P&G was confident that with its innovative technology and its ubiquitous need in regular households, Febreze was going to be a hit. After the launch, the company waited for a week, two weeks, a month, and two months. Febreze sales hadn’t taken off at all. It was a failure. The entire team was confounded. It seemed to them that they had done everything right. The product was effective, it was easy to manufacture, they had their distribution channels in place, the ads were well made, the launch was perfect, and there was a clear need for such a product in the market. What was going on, then? Didn’t people want to eliminate odor? Their initial market research interviews had revealed compelling data that people wanted to eliminate odors, not just mask them, so then why didn’t Febreze take off as expected?

Understanding customer context

P&G started to investigate. It interacted with and observed people’s household cleaning routines. That is when the team hit upon their first observation that challenged a fundamental assumption they had made about how people perceive harsh odors in their houses. They realized that we become desensitized to the smells in our lives. If you’re a cigarette smoker, then you don’t smell smoke after a while. As Charles Duhigg observes in the book, even the strongest odors fade with constant exposure. The cue of the habit loop wasn’t kicking in, since people were unaware of the bad odor.

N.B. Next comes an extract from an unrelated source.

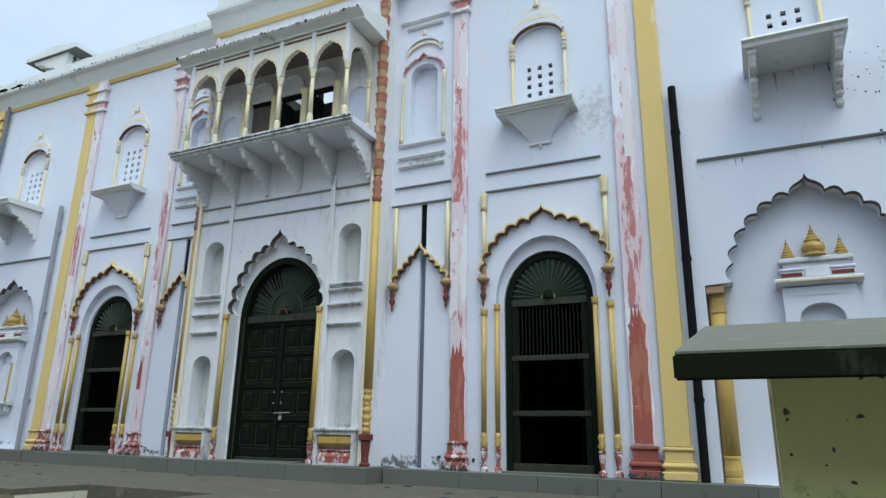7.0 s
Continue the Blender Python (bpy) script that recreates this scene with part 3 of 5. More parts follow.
def door_surround(cx, half):
    b = zb(cx)
    t = thing("door_surround", (cx, W, b), "cusped ochre arch moulding with slender gilt columns round the door", "door surround", "door surrounds")
    line = foil_line(cx, half, 3.80, 4.57, 4.76, 6, 0.34, 6)
    # brown inner rib paints the shaded underside of the ochre cord
    part("arch_moulding", ribbon(B(), line, 0.022, W - 0.085, W - 0.002, (cx, 3.7)), BROWN, t)
    part("arch_edge", ribbon(B(), [(cx + (x - cx) * 1.03, z + 0.022) for x, z in line], 0.026, W - 0.09, W - 0.001, (cx, 3.7)), OCHRE, t)
    for s in (-1, 1):
        x = cx + s * half
        pendant(t, x, W - 0.06, 3.76, 0.055)
        part("upper_shaft", lathe(B(), x, W - 0.03, [(0.035, 3.81), (0.03, 4.88)], 10), PALE, t, smooth=True)
        part("upper_cap", lathe(B(), x, W - 0.035, [(0.04, 4.80), (0.06, 4.86), (0.035, 4.90), (0.06, 4.95), (0.04, 5.0), (0.065, 5.06)], 10), PALE, t, smooth=True)
        colonette(t, x, W - 0.035, b, 3.32, 0.036)
        colonette(t, cx + s * 0.69, W - 0.03, b, 3.38, 0.034)
    for z in (5.10, 5.39):
        part("ledge", prism(B(), [(W - 0.001, z - 0.012), (W - 0.03, z - 0.012), (W - 0.04, z), (W - 0.04, z + 0.01), (W - 0.001, z + 0.016)], cx - half + 0.03, cx + half - 0.03, "x"), SHADELINE, t)
    return t


door_surround(R_DOOR, 0.89)
door_surround(L_DOOR, 0.88)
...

The second key insight came when they also noticed how consumers used Febreze. They were using it as a finishing touch after their regular cleaning routine. One of the customers they interviewed observed, “spraying feels like a little mini-celebration when I’m done with a room.” Febreze was not a part of the cleaning routine, instead it was the reward at the end of the cleaning routine.

P&G now had a tangible solution to their problem. The product was great, but it was the positioning and its value to the customer in relation to their context that had to be changed. Their ads now advertised Febreze as a reward at the end of the cleaning routine, and they also added perfume to the product, to emphasize that Febreze was a prize for cleaning efforts. A year later, Febreze brought in $230 million.”(Source: The Power of Habit, Charles Duhigghttp://charlesduhigg.com/new-york-times-magazine/.)

An instance of product adoption and its relation to human behavior, can be found in Malcolm Gladwell’s Tipping Point. A study was conducted in the ‘60s about the importance of fear in learning. One group of participants was taught about the importance of tetanus inoculation. Another group was given a booklet with the dangers of tetanus. A camp for getting the tetanus shot was set up. Surprisingly, even though the latter group said they were more likely to get the tetanus shots (after reading the booklet), almost none of the participants from either group actually got their tetanus shots. Neither fear nor education had been effective in nudging the participants to take action. In a repeat of this experiment, the team included a map of the local area showing where they could get tetanus shots. This was given to both groups. A large number of participants from both groups got their tetanus shots this time. Where fear and education had failed, a simple map succeeded (source: The Tipping Point, Malcom Gladwellhttps://www.litcharts.com/lit/the-tipping-point/chapter-three-the-stickiness-factor).

These amazing stories from P&G and from the tetanus shot study, tell us a lot about why product adoption isn’t straightforward and well-defined. If we asked people why they didn’t take the tetanus shots, we would have received a lot of explanations, none of which could have pointed us to the solution of showing a simple map. We cannot guess the context under which our product is being used by our consumers. Looking purely at data, without its context, may not really help in improving our product experience.

Feedback doesn’t always come wrapped in nice packages. It is usually never clear, specific, or constructive. It never tells us what action to take. Unearthing product insights is only possible when we understand the context under which consumers use our product. That is, if we get feedback at all to begin with.

The purpose of seeking feedback is to help us assess whether the assumptions we have made about our product hold true or not. In the case of Febreze, the assumption was that the product would become an integral part of the cleaning routine. What the consumer context told the team was that it was a reward at the end of the regular cleaning routine. It also gave them the valuable insight about people being nose blind when it comes to smells in their lives. If they hadn’t gone to the core of the consumer context, the P&G team could have continued to make improvements to the product, without changing their fundamental assumptions. They would have made many more enhancements to try to make people adopt Febreze as part of their cleaning routine, and each attempt would have hit a roadblock because people were unaware of odor problems, and they weren’t really looking to change their cleaning routines.